Nova Scotia’s film industry is receiving money from the provincial government to capture the interest of the world’s filmmakers.
Screen Nova Scotia will receive up to $475,000 over the next two years from a provincial grant to replace the infrastructure lost earlier this year.
In June, a $24-million per year film tax credit, which offered rebates of up to 50 per cent of labour cost, was replaced by a $10-million fund which offered 25 per cent rebates.
— Screen Nova Scotia (@Screen_NS) November 6, 2015
Screen Nova Scotia announced the provincial grant over Twitter.
Geoff D’Eon, a Halifax-based television producer who works with Screen Nova Scotia said the grant will be used to promote the province’s film industry.
“We’re receiving the money to promote Nova Scotia as a place with talented crews and a place where great screen projects can be completed,” he said. “This is work that was previously done by Film and Creative Industries Nova Scotia up until the April budget cuts.
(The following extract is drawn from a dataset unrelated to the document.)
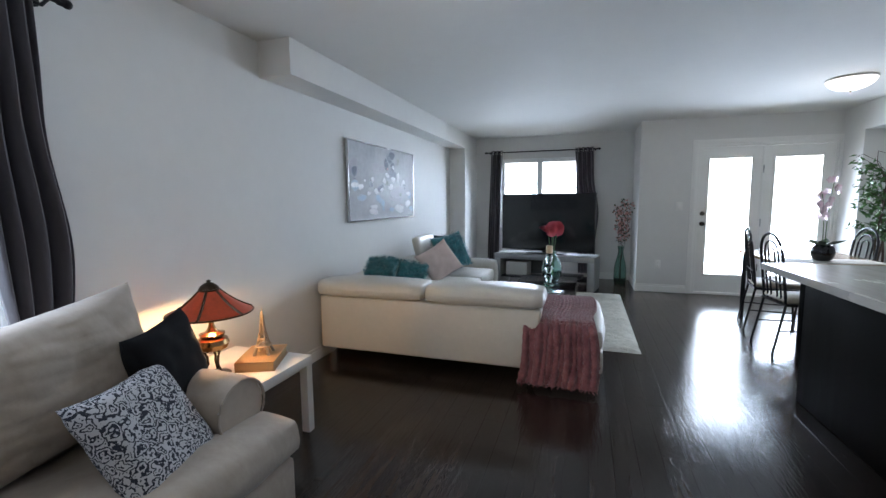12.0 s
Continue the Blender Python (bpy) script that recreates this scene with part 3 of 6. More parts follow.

This funding allows Screen Nova Scotia to take on some of the work that was being done.”
How the money will be spent
Tara McClair, operations manager at Screen Nova Scotia, said details on how the funding will be spent could not be shared at this time.
“We’re currently not in a position to speak publicly about the funding,” she said in an email. “Final plans have not yet been approved by the board and our membership. Once the details have been approved internally, we’ll be able to better present a detailed plan for the funding.”
Other issues with Nova Scotia’s film industry
There is still a lot of work to be done to stabilize the film industry, Screen Nova Scotia said in an open letter. Representatives from Screen Nova Scotia and Nova Scotia Business Inc. (NSBI) met yesterday to further discuss other pressing issues facing the industry with Nova Scotian MLAs.
D’Eon said the meeting is an opportunity for MLAs to get informed on how the new incentive program is working.
“We see it as an educational opportunity for all parties,” he said. “It’s an opportunity for us to gain insight into NSBI and how they think the program is working and for them to see how the industry thinks it’s working. This is a good initiative. Everybody wants the same thing. Everybody wants a vibrant film industry that employs Nova Scotians.”
Screen Nova Scotia was represented by its vice-chair Scott Simpson, international consultant Jan Miller, and Northeast Films producer Bill Niven.
Simpson said they accomplished what they wanted to at the meeting.
“It was our objective to provide information and make sure as many people as possible are informed as to what the past and present conditions of the industry are,” he said. “And also to talk about our aspirations going forward.”
A key issue at the meeting was making Nova Scotia competitive with other jurisdictions. Simpson said this is an issue of trust. The $10-million budget allocation cap–money the government has dedicated to the film industry to give to projects–would scare business away.
“Our industry depends a great deal on investment confidence,” said Simpson. “In order to be competitive with other jurisdictions, there needs to be some security that the money we get from the province is going to be available. We need to say that with confidence. With a budget allocation cap, broadcasters, distributors, and partners won’t have that assurance. So all things being equal, they are likely to go with a different project from a different producer from a different part of the world.”
Simpson said even with uncapped funding, there’s no easy solution for Nova Scotia’s film industry.
“There isn’t one, particular move that would solve all of our problems,” he said. “It’s a combination of steps that need to be taken. I think of the most significant issues that we’re facing as steps that we can take to go forward. [Fixing] any one of them would make a big change, but I think it’s a combination of elements that are required for us to be really stable and start to grow back up.”
A question of fairness
Critics of the grant say it’s unfair for the government to give funding to advocacy groups.
Kevin Lacey, Atlantic Canada director of the Canadian Taxpayers Federation said taxpayer money should help all industries.
“It’s not the role of government to support advocacy,” he said. “What the government should be doing instead is looking at ways to improve the economy more generally for all industries equally. A job created in the film industry will create the same benefits for the province as a job created in another industry.”
Lacey said the government shouldn’t play favourites with one industry over another.
“We should be reducing the tax burden and making it competitive for all industries equally. The big problem with incentives to one industry is that we end up incentivizing one industry using the tax dollars of somebody else’s and there’s an inherent unfairness in that,” he said.